OQ Integrity Process: is the industry program (OQIP) that strives for a universal approach to meet the PHMSA Operator Qualification Expectations, as developed and created by the industry’s OQ Integrity Coalition.
Pigging: the use of devices known as “pigs” to perform maintenance operations. This tool associated with inline pipeline inspection has now become known as a Pipeline Inspection Gauge (PIG).
Pipeline Operators Forum (POF): brings together pipeline inspection and integrity engineers to establish good practices to improve the quality of pipeline integrity management. POF has released specifications and requirements for inline inspection of pipelines through a set of documents.
Pipeline Pigging and Integrity Management Conference (PPIM): devoted exclusively to pigging for maintenance and inspection, as well as pipeline integrity evaluation and repair.

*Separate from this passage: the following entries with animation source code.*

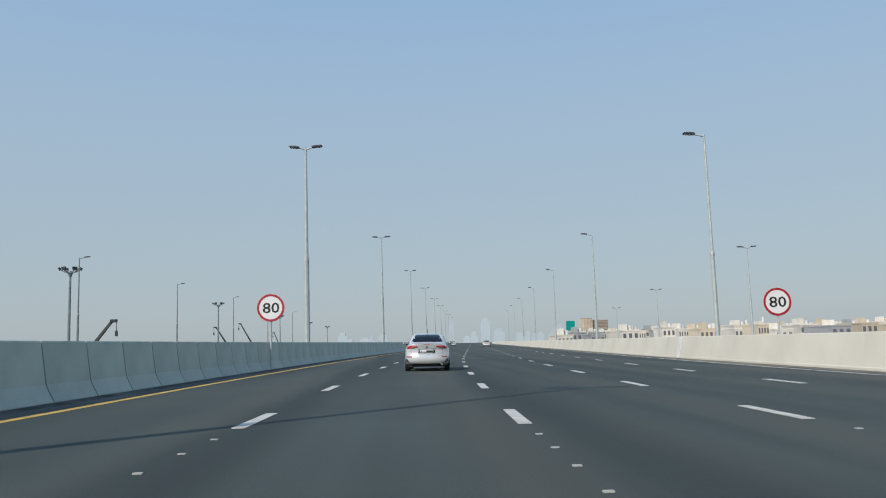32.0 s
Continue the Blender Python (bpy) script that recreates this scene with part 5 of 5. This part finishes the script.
def sedan(name, label, at, paint, L=4.45, W=1.74, H=1.47, deck=1.02, spoiler=False, sporty=False):
    car = thing(name, label, "car", "cars on the highway", at)
    hw = W / 2
    k = L / 4.57
    shell = car_shell(L, hw, H, deck)
    tr = BVHTree.FromBMesh(shell)
    part("body", shell, paint, car, smooth=True)

    def panel(nm, q, way, mat, parent=car, lift=0.006, n=8, m=6, round_=0.0, label_="", smooth=True):
        return part(nm, laid(tr, q, way, lift, n, m, round_), mat, parent, label_, smooth=smooth)

    # glass
    panel("rear_window", ((-hw * 0.72, deck + 0.05), (hw * 0.72, deck + 0.05), (hw * 0.53, H - 0.07), (-hw * 0.53, H - 0.07)), "y", CAR_GLASS, n=14, m=10)
    panel("windscreen", ((-hw * 0.74, deck + 0.02), (hw * 0.74, deck + 0.02), (hw * 0.58, H - 0.07), (-hw * 0.58, H - 0.07)), "f", CAR_GLASS, n=14, m=10)
    for s in (1, -1):
        side = "+x" if s > 0 else "-x"
        wl, wt = deck - 0.065, H - 0.115
        for y0, y1, y2, y3, t in ((1.70 * k, 2.42 * k, 2.40 * k, 1.68 * k, 0.0), (2.50 * k, 3.12 * k, 2.62 * k, 2.48 * k, 0.0), (1.16 * k, 1.62 * k, 1.60 * k, 1.42 * k, 0.03)):
            panel("side_window", ((y0, wl + t), (y1, wl - 0.02), (y2, wt), (y3, wt - t)), side, CAR_GLASS, n=8, m=6)
        panel("window_trim", ((1.0 * k, wl - 0.02), (3.2 * k, wl - 0.045), (3.2 * k, wl - 0.02), (1.0 * k, wl + 0.005)), side, TRIM, lift=0.010, n=12, m=1)
        for y in (1.66 * k, 2.45 * k, 3.18 * k):
            panel("door_seam", ((y, 0.32), (y + 0.014, 0.32), (y + 0.014, wl - 0.04), (y, wl - 0.04)), side, TRIM, lift=0.002, n=1, m=8)
        for y in (1.78 * k, 2.56 * k):
            panel("door_handle", ((y, deck - 0.235), (y + 0.19, deck - 0.245), (y + 0.19, deck - 0.21), (y, deck - 0.20)), side, paint, lift=0.028, n=4, m=2, round_=0.5)
        panel("door_moulding", ((1.35 * k, 0.475), (3.2 * k, 0.475), (3.2 * k, 0.525), (1.35 * k, 0.525)), side, BALUSTER if sporty else paint, lift=0.016, n=10, m=2)
        panel("fuel_flap" if s < 0 else "quarter_seam", ((0.92 * k, deck - 0.27), (1.08 * k, deck - 0.27), (1.08 * k, deck - 0.13), (0.92 * k, deck - 0.13)), side, paint, lift=0.003, n=6, m=6, round_=0.9)
        bm = boxed(-0.10, 0.10, -0.05, 0.10, -0.065, 0.075)
        bmesh.ops.bevel(bm, geom=bm.edges[:], offset=0.04, segments=3, affect="EDGES")
        mirror = part("wing_mirror", bm, paint, car, smooth=True)
        mirror.matrix_basis = pose(s * (hw + 0.10), 3.0 * k, deck + 0.02)
        part("mirror_glass", boxed(-0.075, 0.075, -0.056, -0.05, -0.045, 0.055), CHROME, mirror)
        part("mirror_foot", boxed(min(0, -s * 0.16), max(0, -s * 0.16), -0.02, 0.05, -0.085, -0.05), TRIM, mirror)
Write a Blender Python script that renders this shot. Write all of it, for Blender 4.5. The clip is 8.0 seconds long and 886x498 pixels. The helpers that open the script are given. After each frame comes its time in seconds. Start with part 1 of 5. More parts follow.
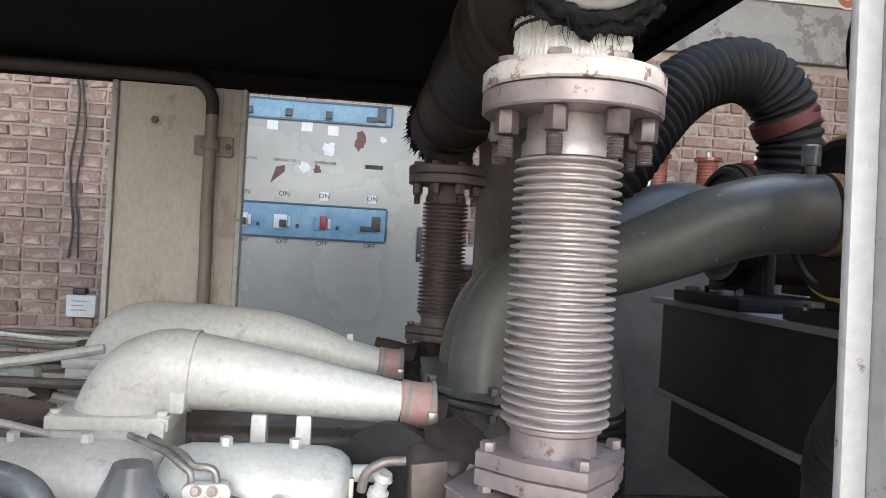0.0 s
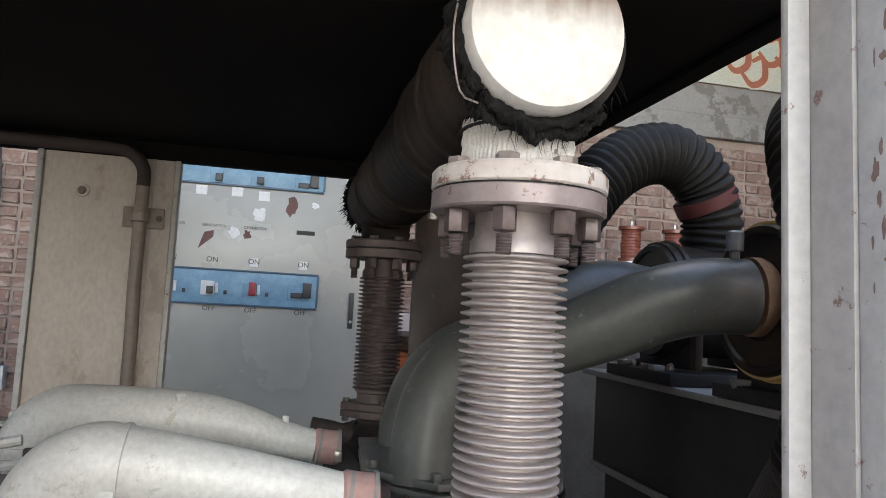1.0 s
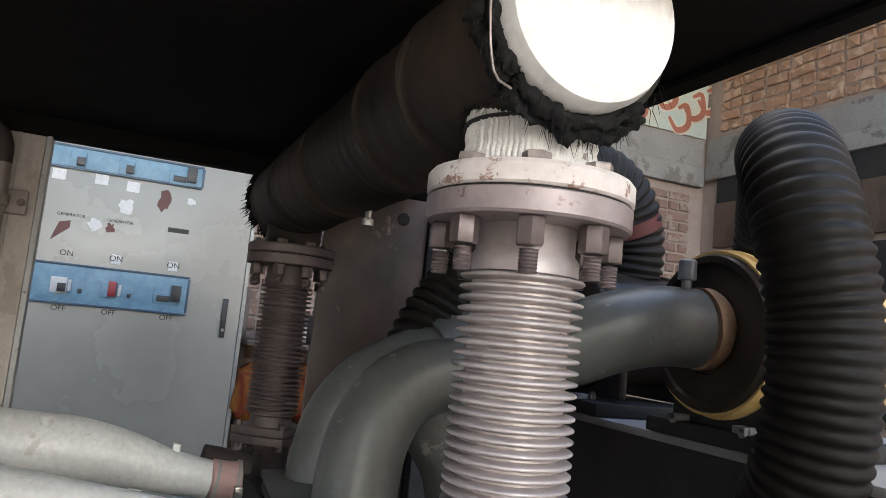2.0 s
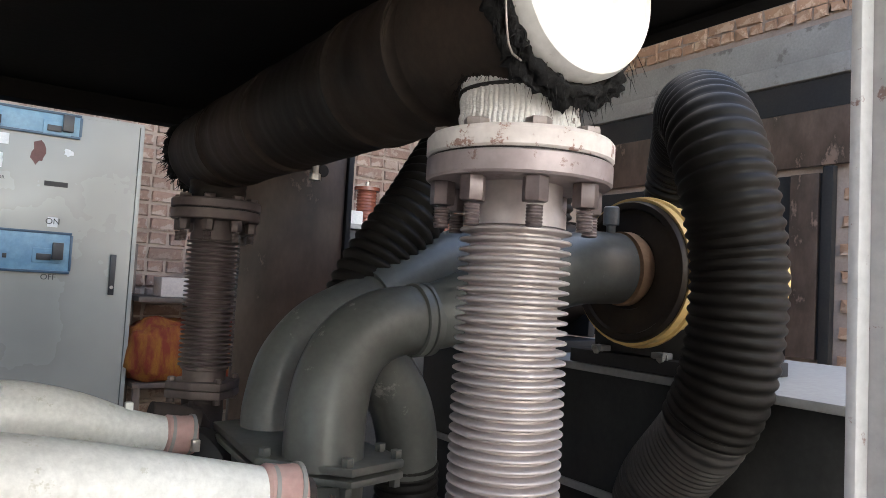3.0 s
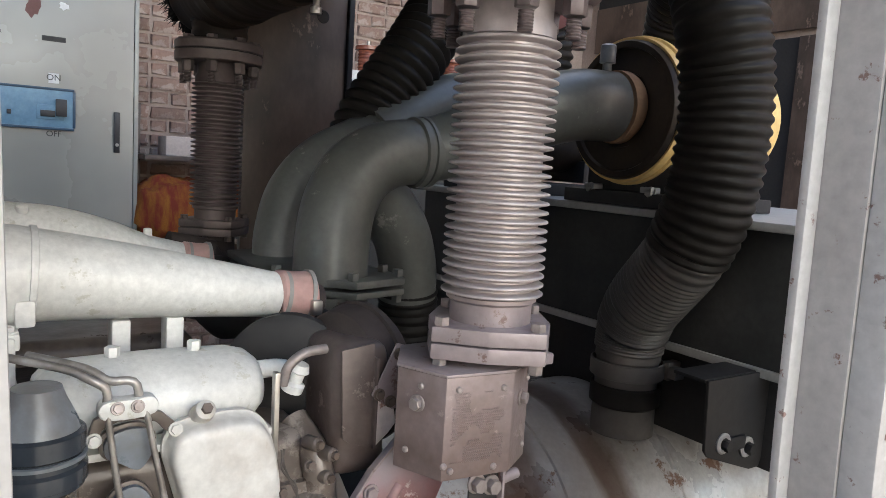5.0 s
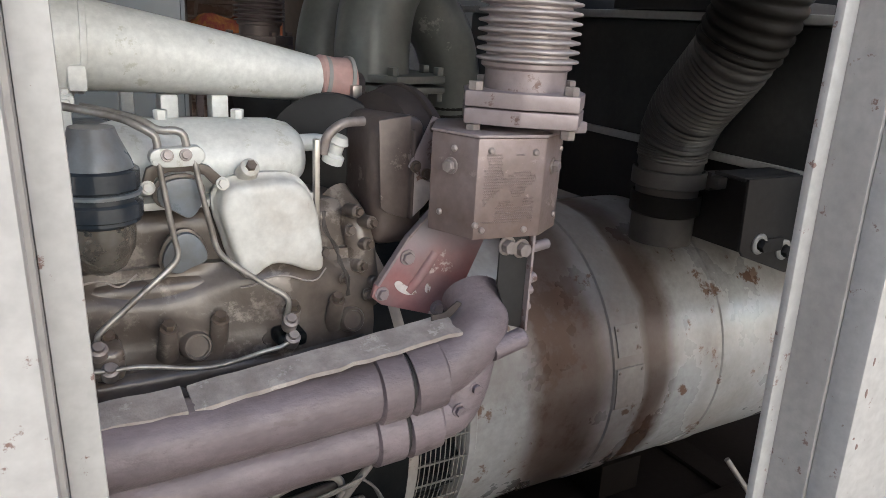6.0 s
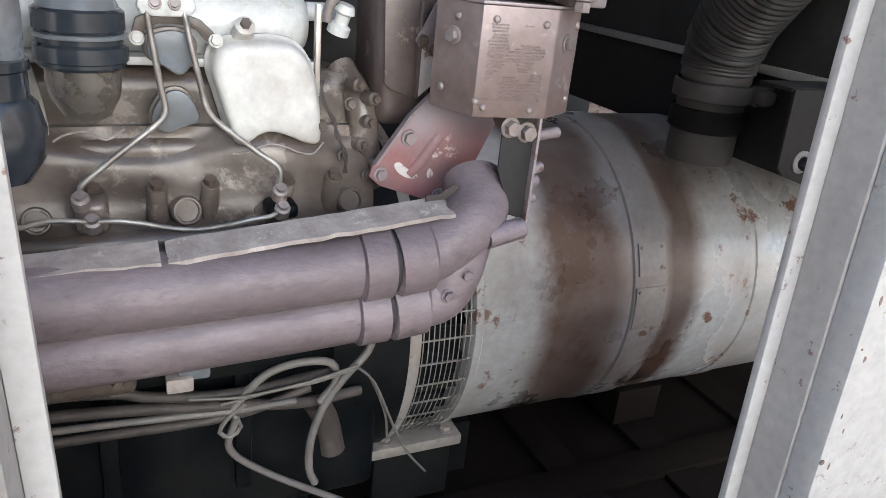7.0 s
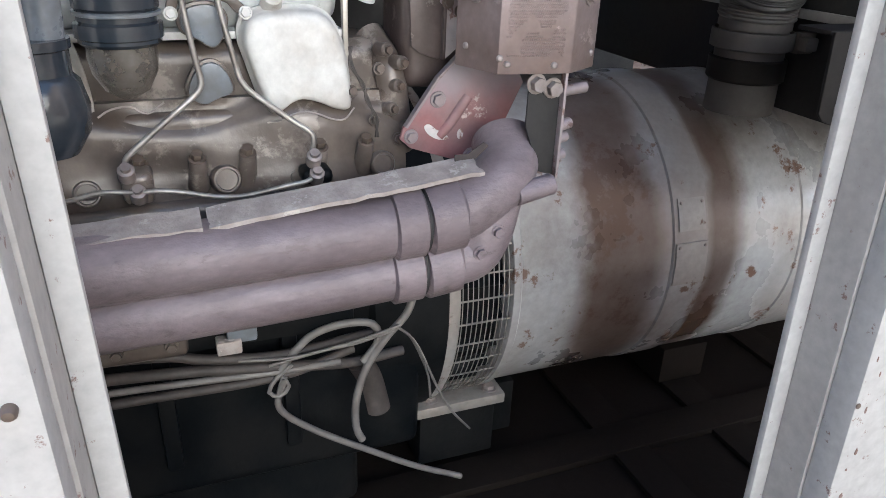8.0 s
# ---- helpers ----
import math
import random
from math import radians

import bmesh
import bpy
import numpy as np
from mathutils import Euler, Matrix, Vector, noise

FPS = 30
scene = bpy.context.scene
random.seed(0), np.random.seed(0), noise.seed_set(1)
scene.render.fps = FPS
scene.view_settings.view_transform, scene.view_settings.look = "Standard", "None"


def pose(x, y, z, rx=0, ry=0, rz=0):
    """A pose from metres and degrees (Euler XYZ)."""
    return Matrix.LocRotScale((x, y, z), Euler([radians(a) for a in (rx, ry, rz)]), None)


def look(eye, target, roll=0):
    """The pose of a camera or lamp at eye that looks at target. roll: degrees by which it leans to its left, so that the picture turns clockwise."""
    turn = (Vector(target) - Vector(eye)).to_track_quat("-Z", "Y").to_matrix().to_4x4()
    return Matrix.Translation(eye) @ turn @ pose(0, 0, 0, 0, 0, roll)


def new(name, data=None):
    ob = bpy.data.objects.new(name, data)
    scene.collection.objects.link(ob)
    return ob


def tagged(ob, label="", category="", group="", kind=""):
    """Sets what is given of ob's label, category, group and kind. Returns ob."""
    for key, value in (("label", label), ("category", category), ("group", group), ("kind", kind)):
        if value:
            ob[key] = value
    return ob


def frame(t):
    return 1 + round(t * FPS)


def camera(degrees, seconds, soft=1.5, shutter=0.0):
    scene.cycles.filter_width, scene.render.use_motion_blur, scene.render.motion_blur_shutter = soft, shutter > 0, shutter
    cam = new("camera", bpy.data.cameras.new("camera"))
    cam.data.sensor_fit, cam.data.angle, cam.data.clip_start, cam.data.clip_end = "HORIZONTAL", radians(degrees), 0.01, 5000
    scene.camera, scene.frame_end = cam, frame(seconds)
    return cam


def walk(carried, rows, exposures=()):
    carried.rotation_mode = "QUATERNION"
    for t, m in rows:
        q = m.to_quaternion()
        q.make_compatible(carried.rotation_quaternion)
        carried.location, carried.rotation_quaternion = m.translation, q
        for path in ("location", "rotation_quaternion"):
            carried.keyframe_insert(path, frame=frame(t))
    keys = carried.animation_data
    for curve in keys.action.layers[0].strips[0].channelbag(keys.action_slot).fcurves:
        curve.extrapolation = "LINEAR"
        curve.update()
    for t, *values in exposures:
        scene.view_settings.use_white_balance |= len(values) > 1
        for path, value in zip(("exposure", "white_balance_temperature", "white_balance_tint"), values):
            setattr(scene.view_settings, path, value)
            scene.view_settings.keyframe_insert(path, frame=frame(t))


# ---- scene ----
cam = camera(62.9, 8.0, soft=0.78)
PATH = [
    (0, (-0.074, 0.274, 1.533), (0.162, 2.26, 1.53), 3.3),
    (0.5, (-0.063, 0.274, 1.562), (0.31, 2.235, 1.682), 3.7),
    (1, (-0.108, 0.271, 1.581), (0.314, 2.219, 1.751), 3.2),
    (1.2, (-0.126, 0.291, 1.587), (0.325, 2.231, 1.765), 3.3),
    (2.3, (-0.277, 0.523, 1.586), (0.649, 2.283, 1.799), 5.1),
    (2.5, (-0.315, 0.523, 1.587), (0.697, 2.24, 1.752), 3.7),
    (2.7, (-0.333, 0.532, 1.592), (0.735, 2.219, 1.701), 2.4),
    (3, (-0.403, 0.499, 1.578), (0.701, 2.163, 1.687), 3.3),
    (3.5, (-0.452, 0.447, 1.614), (0.675, 2.081, 1.866), 3.5),
    (4, (-0.469, 0.426, 1.626), (0.677, 2.042, 1.901), 4.0),
    (4.5, (-0.444, 0.434, 1.564), (0.73, 2.052, 1.601), 3.6),
    (4.8, (-0.445, 0.429, 1.51), (0.7, 2.064, 1.389), 3.3),
    (5, (-0.436, 0.423, 1.485), (0.673, 2.072, 1.252), 3.6),
    (5.2, (-0.439, 0.415, 1.454), (0.647, 2.066, 1.143), 3.6),
    (6.3, (-0.424, 0.354, 1.315), (0.487, 1.999, 0.634), 4.1),
    (6.5, (-0.409, 0.358, 1.288), (0.467, 2.007, 0.572), 4.9),
    (7, (-0.342, 0.334, 1.266), (0.469, 1.993, 0.497), 5.9),
    (7.5, (-0.325, 0.318, 1.259), (0.415, 1.993, 0.455), 6.2),
    (8, (-0.329, 0.299, 1.261), (0.348, 1.977, 0.409), 2.3),
]
walk(cam, [(t, look(eye, target, roll)) for t, eye, target, roll in PATH],
     exposures=[(t, e, k, 7.0) for t, e, k in ((0, 3.84, 6350), (0.5, 3.60, 6400), (1.2, 3.50, 6450), (2.5, 3.70, 6500), (3.5, 3.72, 6480), (4, 3.72, 6470), (4.5, 3.80, 6480), (5, 3.56, 6500), (6.5, 3.36, 6450), (7, 3.76, 6180), (8, 3.72, 6080))])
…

Pipeline Safety Management Systems (PSMS): an industry-wide focus to improve pipeline safety, driving toward zero incidents.
Pump: used in pumping stations to continue moving a substance through the pipeline.
Pumping Station: placed at strategic locations throughout a pipeline to check the pressure, continue moving the substance through the line, monitor the flow of the substance, and communicate the information to a facility.
Real-Time Transient Model (RTTM): simulates the behavior of a pipeline using computational algorithms. The model, which is driven by the field instrumentation, monitors discrepancies between the measured and calculated values potential caused by a leak. RTTM uses flow, pressure, temperature, and density among many other variables.
- Enhanced RTTM: an advanced version of the real-time transient model uses advanced data collection capabilities to reduce the occurrences of false alarms in a system.
Telemetry: an automated communications process. During this process, measurements and other data are collected at remote locations and transmitted to receiving equipment for monitoring and data analysis.
Transmission Pipelines: consist of a long series of pipes that move substances across large areas. Compressor stations and pump stations are placed along the pipeline to continue moving the substance through the line.